2 min read25 May '25
Avik ChattopadhyayAvik Chattopadhyay
28K+ views
Sunroof ADAS and large touchscreens

I came across a study by Park+ Research Labs, which found that a whopping 78 percent of the 6,000 car owners they surveyed through their parking app say the top must-have feature is “ventilated seats”. Sunroof, ADAS and large screens were selected by only 11 percent, 8 percent and 3 percent of participants, respectively. Nothing pleases me more than the consumers realising what they need in Indian conditions and then demanding the same. I have always wondered at the sheer relevance of the sunroof in a largely tropical ecosystem like ours. The marketers had a terrific time selling the “premium flaunt” story, but hopefully, it has lived its life.

Ventilated seats are such a cool idea! They should have been brought in much before fitting television screens on dashboards. The Saab 9-5 was the first production vehicle to offer it way back in 1997 – of course, the heated version. The Hyundai Verna was the first non-premium vehicle to have ventilated seats in India. The immediate customer benefit was for all to see. Today, brands like Tata, Hyundai, Kia, MG, Mahindra, VW and Maruti offer this feature, albeit not across the range. There are some luxury brands that don’t yet have this feature in each product offering. What a shame!

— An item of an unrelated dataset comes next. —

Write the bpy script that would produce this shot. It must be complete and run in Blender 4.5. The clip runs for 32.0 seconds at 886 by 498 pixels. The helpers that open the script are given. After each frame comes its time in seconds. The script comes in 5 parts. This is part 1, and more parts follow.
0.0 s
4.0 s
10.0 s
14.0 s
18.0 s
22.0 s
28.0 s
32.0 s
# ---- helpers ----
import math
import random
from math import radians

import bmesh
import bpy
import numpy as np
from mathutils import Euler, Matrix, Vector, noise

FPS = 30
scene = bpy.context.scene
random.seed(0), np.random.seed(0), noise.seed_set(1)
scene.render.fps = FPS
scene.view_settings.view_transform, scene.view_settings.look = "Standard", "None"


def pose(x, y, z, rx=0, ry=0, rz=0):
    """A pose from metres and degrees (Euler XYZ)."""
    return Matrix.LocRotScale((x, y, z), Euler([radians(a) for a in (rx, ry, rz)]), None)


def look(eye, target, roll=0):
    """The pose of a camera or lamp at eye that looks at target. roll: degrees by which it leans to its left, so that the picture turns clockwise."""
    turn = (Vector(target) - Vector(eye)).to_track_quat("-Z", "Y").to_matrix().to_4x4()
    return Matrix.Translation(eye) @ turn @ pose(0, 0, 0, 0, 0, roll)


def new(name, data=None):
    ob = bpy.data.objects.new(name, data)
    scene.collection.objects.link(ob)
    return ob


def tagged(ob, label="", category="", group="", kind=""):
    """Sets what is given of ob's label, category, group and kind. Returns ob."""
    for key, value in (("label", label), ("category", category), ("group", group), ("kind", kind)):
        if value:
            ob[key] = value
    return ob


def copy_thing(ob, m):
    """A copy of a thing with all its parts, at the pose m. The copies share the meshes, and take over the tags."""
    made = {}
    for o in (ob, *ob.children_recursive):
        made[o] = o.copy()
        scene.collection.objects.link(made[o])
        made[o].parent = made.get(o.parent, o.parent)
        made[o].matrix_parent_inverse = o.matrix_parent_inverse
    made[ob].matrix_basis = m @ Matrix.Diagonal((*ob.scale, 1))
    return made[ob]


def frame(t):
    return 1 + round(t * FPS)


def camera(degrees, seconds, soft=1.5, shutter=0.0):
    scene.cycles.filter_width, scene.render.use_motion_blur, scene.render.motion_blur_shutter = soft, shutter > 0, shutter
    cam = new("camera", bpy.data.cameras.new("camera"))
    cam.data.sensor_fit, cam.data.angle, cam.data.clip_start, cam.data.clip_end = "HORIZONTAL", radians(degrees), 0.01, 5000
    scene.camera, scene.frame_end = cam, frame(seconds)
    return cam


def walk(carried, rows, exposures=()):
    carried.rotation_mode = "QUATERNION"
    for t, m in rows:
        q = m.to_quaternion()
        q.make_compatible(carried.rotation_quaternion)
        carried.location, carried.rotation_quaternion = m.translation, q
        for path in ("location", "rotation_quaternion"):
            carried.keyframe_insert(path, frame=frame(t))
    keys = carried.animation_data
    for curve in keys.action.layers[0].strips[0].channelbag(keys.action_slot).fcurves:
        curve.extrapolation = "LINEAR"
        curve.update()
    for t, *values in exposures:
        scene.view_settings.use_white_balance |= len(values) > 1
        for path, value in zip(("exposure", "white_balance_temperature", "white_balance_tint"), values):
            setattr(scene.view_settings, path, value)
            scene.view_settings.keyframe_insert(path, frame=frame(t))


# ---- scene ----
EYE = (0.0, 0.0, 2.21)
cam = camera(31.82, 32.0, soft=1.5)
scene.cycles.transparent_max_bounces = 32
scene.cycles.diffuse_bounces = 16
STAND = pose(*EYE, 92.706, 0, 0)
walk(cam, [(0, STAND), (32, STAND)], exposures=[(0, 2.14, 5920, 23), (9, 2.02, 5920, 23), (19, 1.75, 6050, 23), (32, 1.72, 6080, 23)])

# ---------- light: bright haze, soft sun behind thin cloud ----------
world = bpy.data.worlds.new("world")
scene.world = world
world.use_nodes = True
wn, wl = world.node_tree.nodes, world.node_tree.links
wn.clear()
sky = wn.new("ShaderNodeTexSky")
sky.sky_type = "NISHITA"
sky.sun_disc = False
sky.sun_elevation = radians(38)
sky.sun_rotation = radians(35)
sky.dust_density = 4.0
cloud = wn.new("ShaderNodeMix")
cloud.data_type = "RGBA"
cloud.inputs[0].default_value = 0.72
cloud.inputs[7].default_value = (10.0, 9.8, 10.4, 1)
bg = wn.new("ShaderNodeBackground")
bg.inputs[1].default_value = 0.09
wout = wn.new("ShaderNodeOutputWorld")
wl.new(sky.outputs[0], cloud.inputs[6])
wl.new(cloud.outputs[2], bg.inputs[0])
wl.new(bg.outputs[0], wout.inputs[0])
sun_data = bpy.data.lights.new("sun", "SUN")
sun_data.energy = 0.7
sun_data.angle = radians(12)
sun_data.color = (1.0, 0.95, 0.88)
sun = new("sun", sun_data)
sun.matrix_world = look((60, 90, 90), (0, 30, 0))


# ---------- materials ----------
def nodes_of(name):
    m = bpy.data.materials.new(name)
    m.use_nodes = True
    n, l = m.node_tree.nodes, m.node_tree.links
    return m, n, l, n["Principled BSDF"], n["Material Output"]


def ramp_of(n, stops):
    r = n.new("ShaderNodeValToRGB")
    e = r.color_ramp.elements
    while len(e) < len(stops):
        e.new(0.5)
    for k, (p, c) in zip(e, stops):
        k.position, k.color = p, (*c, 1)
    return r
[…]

A school friend who is back from the UAE and researching which car to buy said he was looking for one with ADAS 2. “Why?” “Because it makes the car safer.” “In India? How?” I am waiting for his call to convince me. ADAS 2 is going the sunroof way: more hype than actual benefit. While I agree that it is needed to improve active safety, especially on highways, it will be beneficial only when the entire road and traffic ecosystem is compatible. ADAS 1 is sufficient enough for the next 5-7 years in India. 

The biggest feature rip-off has been the large screen on the dashboard. We really fell for this one, much more than the sunroof. Coupled with the “digital dashboard”, this has been marketed as the next new thing to flaunt. Loading it with apps, buttons and interfaces, we were made proud of moving in ‘software-on-wheels’, almost forgetting that the primary purpose of a screen is to ‘see’ something and not use it to control everything in a car. Moreover, the primary purpose of a car, too, was forgotten. We might as well have spent that money building an entertainment room at home and invited the condo over. If we were so keen to entertain people in cars, we should have focused on the rear seats and put the television screens there.

The features package is the biggest challenge for the product planning and definition team. The offering needs to be first-in-class to be marketable, immediately beneficial, worthy enough to show off and, most importantly, relevant to our applications.

Thankfully, the Indian vehicle consumer is seeing through all these fads and finally advocating features that are not only flaunt-worthy but also functionally beneficial in our operating environment.